How exactly are Lorentz transformations rotations?
The relevant generalized notion of "rotation" is that a rotation is a transformation that fixes one point and preserves all distances. In euclidean space, this means that if you have two points with x-coordinates differing by $\Delta x$ and y-coordinates ďiffering by $\Delta y$, then the value of $\Delta x^2+\Delta y^2$ is unaffected by a rotation. In Minkowski space it means that $\Delta x^2-\Delta t^2$ is unaffected.
A Lorentz boost is not a rotation by a real angle. Instead. it is a strain by a real angle. The transformation of the x,t axis where both move inward by a small angle in radians $d\lambda$ (called the Lorentz boost parameter) is well known to mechanical engineers in the x,y plane. The engineer distorts a square in the x,y plane so that both edges of the square move inward by a small angle in radians $d\epsilon$ (called the strain). The square becomes a parallelepiped. The matrices which do these transformations for non-infinitesimal angles are: $$ \begin{bmatrix} cosh(\lambda) & sinh(\lambda)\\ sinh(\lambda) & cosh(\lambda)\\ \end{bmatrix} \begin{bmatrix} x\\ ct\\ \end{bmatrix} \quad and \quad \begin{bmatrix} cosh(\epsilon) & sinh(\epsilon)\\ sinh(\epsilon) & cosh(\epsilon)\\ \end{bmatrix} \begin{bmatrix} x\\ y\\ \end{bmatrix} $$ The reason you have heard that boosts are somehow rotations is that old time physicists made boosts look like familiar rotations by using imaginary angles and making t imaginary.

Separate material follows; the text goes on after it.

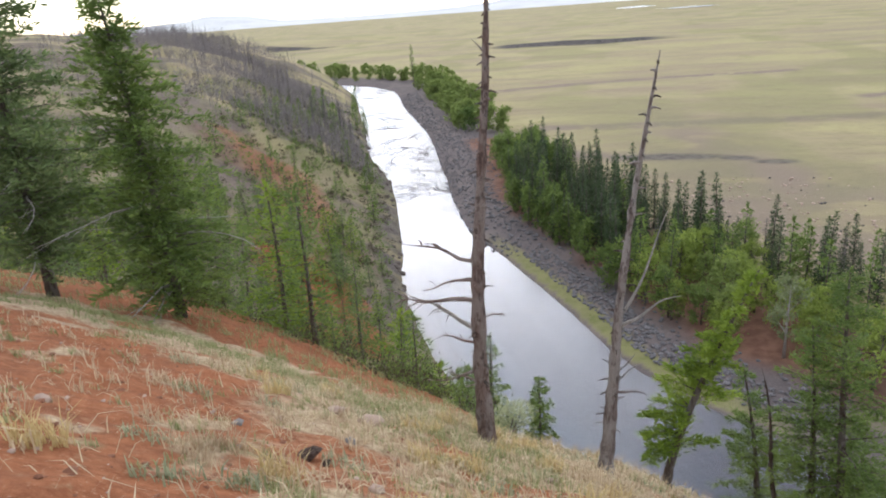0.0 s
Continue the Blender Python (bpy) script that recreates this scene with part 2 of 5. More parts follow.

$$ \begin{bmatrix} x'\\ ict'\\ \end{bmatrix} = \begin{bmatrix} cos(i\lambda) & -sin(i\lambda)\\ sin(i\lambda) & cos(i\lambda)\\ \end{bmatrix} \begin{bmatrix} x\\ ict\\ \end{bmatrix} $$ $$ \begin{bmatrix} x'\\ ict'\\ \end{bmatrix} = \begin{bmatrix} cosh(\lambda) & -i\ sinh(\lambda)\\ i\ sinh(\lambda) & cosh(\lambda)\\ \end{bmatrix} \begin{bmatrix} x\\ ict\\ \end{bmatrix} $$ $$ \begin{bmatrix} x'\\ ct'\\ \end{bmatrix} = \begin{bmatrix} cosh(\lambda) & sinh(\lambda)\\ sinh(\lambda) & cosh(\lambda)\\ \end{bmatrix} \begin{bmatrix} x\\ ct\\ \end{bmatrix} $$ Space-space parallelepiped strains leave $x^2-y^2$ invariant. Space-time parallelepiped strains leave $x^2-(ct)^2$ invariant. Rotations leave $x^2+(ict)^2$ invariant. Please see my answer to this question if you would like more math.
I don't think "the reason we don't treat the time-axis like a usual space-axis is that we can't move backwards in time" is a good argument. However, if $ct>x$ a boost can not make $ct'<x'$ because $x^2-(ct)^2$ is invariant. Thus if an event is causal in the forward light cone then it is causal in the forward light cone in all boosted frames too. A real rotation of x and real ct could turn $ct>x$ into $ct'<x'$ and screw up causality.